Gated communities make all of us less safe. Poorly funded schools endanger us for generations to come. And building more jails actually makes our society more dangerous. Every study of criminals and crime around the world shows exactly the same results but politicians ignore the facts. When we rip apart the social fabric that keeps us connected, we are all endangered. When we leave people with few choices they are forced into patterns of coping that are maladaptive.
In February, I was in Singapore where I saw public housing projects that ensure every family gets a first house, usually a condominium, at an affordable price. The purchase is subsidized, and the racial and ethnic mix of each public development is carefully balanced to ensure no group is marginalized into a ghetto. One project, the Pinnacle@Duxton, is in Singapore's financial district and at 50 storeys high, is the tallest public housing project in the world. The towers, I was impressed to see, are connected by grassy terraces at different levels, creating parks in the sky where neighbours have a place to sit outside and meet. These housing developments are actually desirable places to live because they are closer to the city and transportation links. After five years, should people decide to sell their subsidized unit, they have the money to buy what they want, where they want. Plumbers can live next to teachers, bus drivers next to accountants. Too much social engineering? Perhaps...but there are lessons to be learned from Spain and Singapore about creating safe communities for our children and ourselves.
So what's gone wrong in North America? Is anyone else curious why almost 1% of Americans are incarcerated at any one time. And how did so many people lose their homes in the last two years? Why, amid so much wealth, do we still see so much poverty? While social capital is a great thing to have, research from Israel shows that it can be destroyed if there is prolonged exposure to violence. As people become more fearful, and incapable of stopping violence, mistrust and frustration grows. People withdraw from one another. Maybe this is what has happened. We've inadvertently been designing our cities in ways that are putting our well-being at risk. Our communities have become islands of isolated individuals who stubbornly refuse to admit that we're all wrong. Our children have stopped playing on the streets, which, like the proverbial canary in the mine, is telling us something important.
Without even a catastrophic event like a nuclear disaster, we are edging our way to creating the post-apocalyptic world we see in Cormac McCarthy's The Road. Or so it seems some days. I just don't see how building more suburbs or knowing that car and truck sales are again healthy is something to celebrate when we could be putting our energy into thinking about future solutions to the very problems that are threatening our well-being. Subjectively, we are not happy. And a lot of that unhappiness has to do with something as simple as how we build our houses, where we build them, and the social policies that influence who our neighbours are.

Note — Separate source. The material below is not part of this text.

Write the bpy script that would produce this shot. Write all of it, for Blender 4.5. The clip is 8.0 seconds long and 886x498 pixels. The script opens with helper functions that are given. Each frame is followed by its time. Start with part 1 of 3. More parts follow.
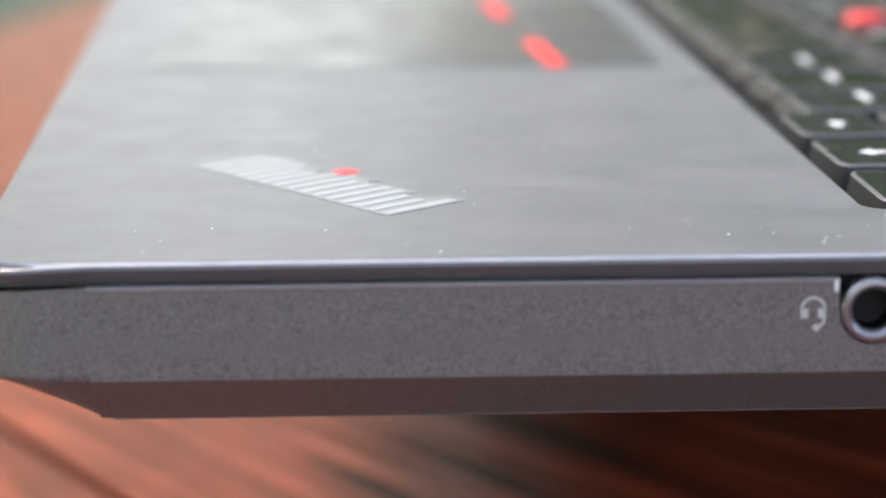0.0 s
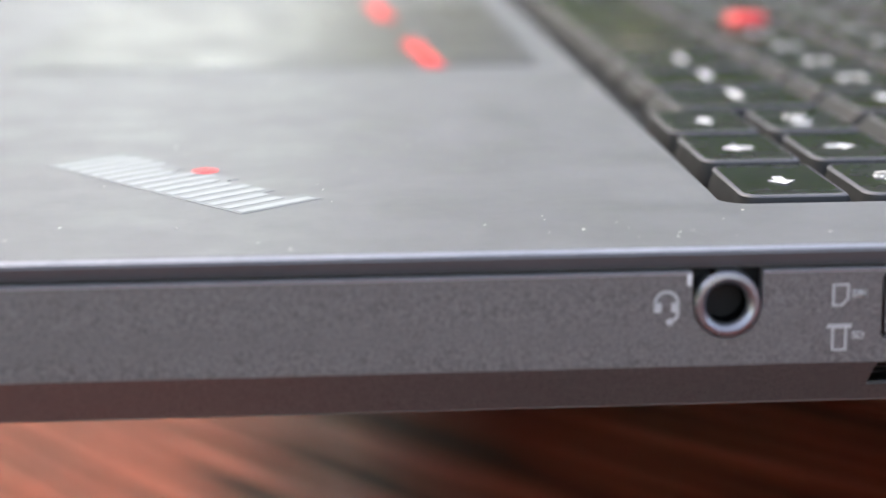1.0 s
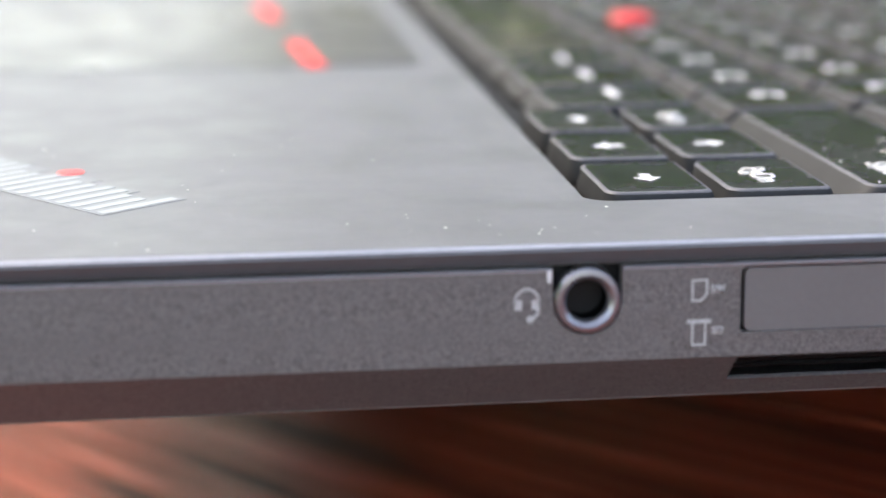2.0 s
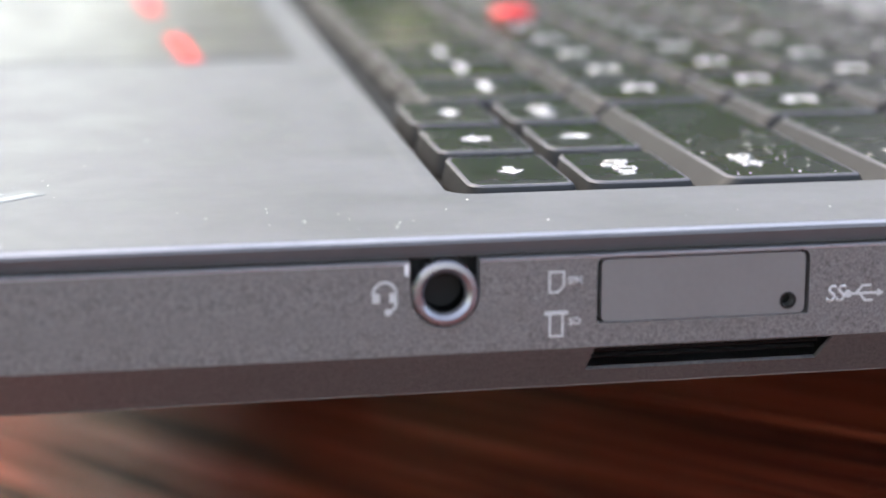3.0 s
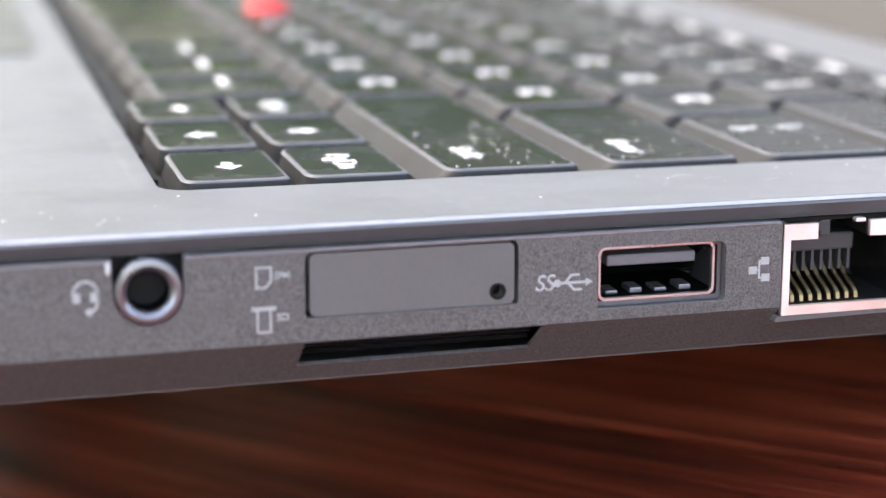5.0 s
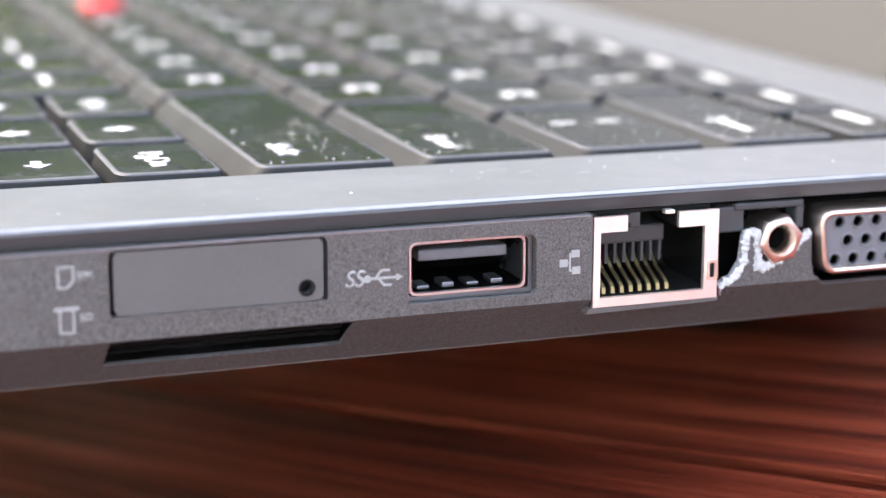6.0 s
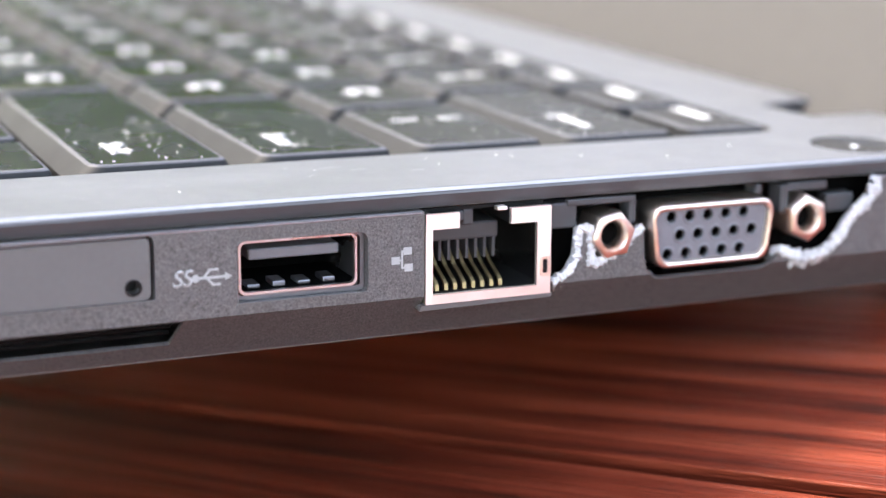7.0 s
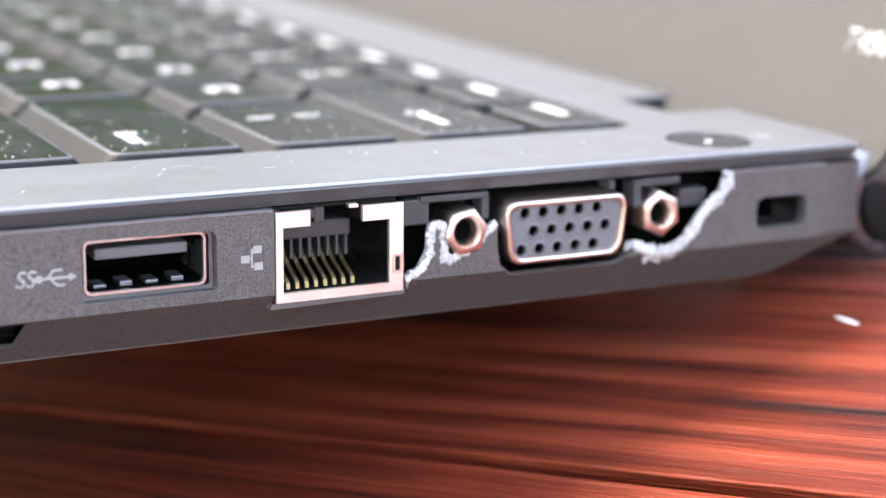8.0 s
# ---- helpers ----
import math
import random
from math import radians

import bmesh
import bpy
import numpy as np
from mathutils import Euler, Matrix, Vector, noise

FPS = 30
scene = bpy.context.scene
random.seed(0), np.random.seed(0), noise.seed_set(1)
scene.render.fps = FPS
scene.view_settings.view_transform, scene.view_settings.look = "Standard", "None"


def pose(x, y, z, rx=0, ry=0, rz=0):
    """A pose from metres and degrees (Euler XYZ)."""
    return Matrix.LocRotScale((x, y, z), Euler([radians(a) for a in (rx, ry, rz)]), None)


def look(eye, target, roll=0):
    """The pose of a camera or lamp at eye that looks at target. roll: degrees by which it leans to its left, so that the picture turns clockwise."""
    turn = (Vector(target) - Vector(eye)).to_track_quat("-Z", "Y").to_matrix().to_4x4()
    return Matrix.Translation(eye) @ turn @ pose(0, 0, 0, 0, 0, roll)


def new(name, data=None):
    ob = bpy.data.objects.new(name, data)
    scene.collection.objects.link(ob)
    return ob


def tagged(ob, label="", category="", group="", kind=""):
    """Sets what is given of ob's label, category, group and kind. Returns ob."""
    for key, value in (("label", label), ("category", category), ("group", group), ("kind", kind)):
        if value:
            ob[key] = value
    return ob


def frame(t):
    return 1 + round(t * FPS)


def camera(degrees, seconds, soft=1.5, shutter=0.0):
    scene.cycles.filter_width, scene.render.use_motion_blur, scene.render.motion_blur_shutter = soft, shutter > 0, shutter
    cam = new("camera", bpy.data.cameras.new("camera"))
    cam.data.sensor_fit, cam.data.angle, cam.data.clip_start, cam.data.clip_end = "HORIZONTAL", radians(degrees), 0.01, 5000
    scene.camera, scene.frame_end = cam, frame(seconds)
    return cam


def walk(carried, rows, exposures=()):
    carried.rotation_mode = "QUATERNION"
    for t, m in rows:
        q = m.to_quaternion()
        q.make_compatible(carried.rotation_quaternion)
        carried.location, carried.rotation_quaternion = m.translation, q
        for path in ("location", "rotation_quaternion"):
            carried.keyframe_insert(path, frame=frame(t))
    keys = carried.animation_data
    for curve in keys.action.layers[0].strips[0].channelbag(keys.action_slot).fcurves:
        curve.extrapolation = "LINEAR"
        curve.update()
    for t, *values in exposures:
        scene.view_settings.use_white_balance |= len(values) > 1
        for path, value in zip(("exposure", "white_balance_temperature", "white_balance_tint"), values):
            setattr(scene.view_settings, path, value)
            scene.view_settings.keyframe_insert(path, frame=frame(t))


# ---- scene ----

If we want to live afraid, we can keep building our suburbs and vacationing in the quaint alleys of the world's most beautiful cities. If we want to live free of fear, and feel the connections of community, let's embrace a new urbanism and work towards integrated mixed use developments and quality public transit. Detroit needs to send every one of its city councillors to Bilbao. And Regina needs to visit Singapore.
My views aren't ideological. I could care less about political parties. I prefer research and what it tells us about how to create communities that we have seen work. In most cases, what works is also what we intuitively know is better for us. Increasing community resilience by building in ways that promote social capital make us much better prepared to be resilient when crises, big or small, happen to us and our children. After all, what do we think our children really want? A pretty fenced backyard and endless drives to soccer games played under the watchful eye of a coach, or the freedom to play in a city square and make friends of their own choosing?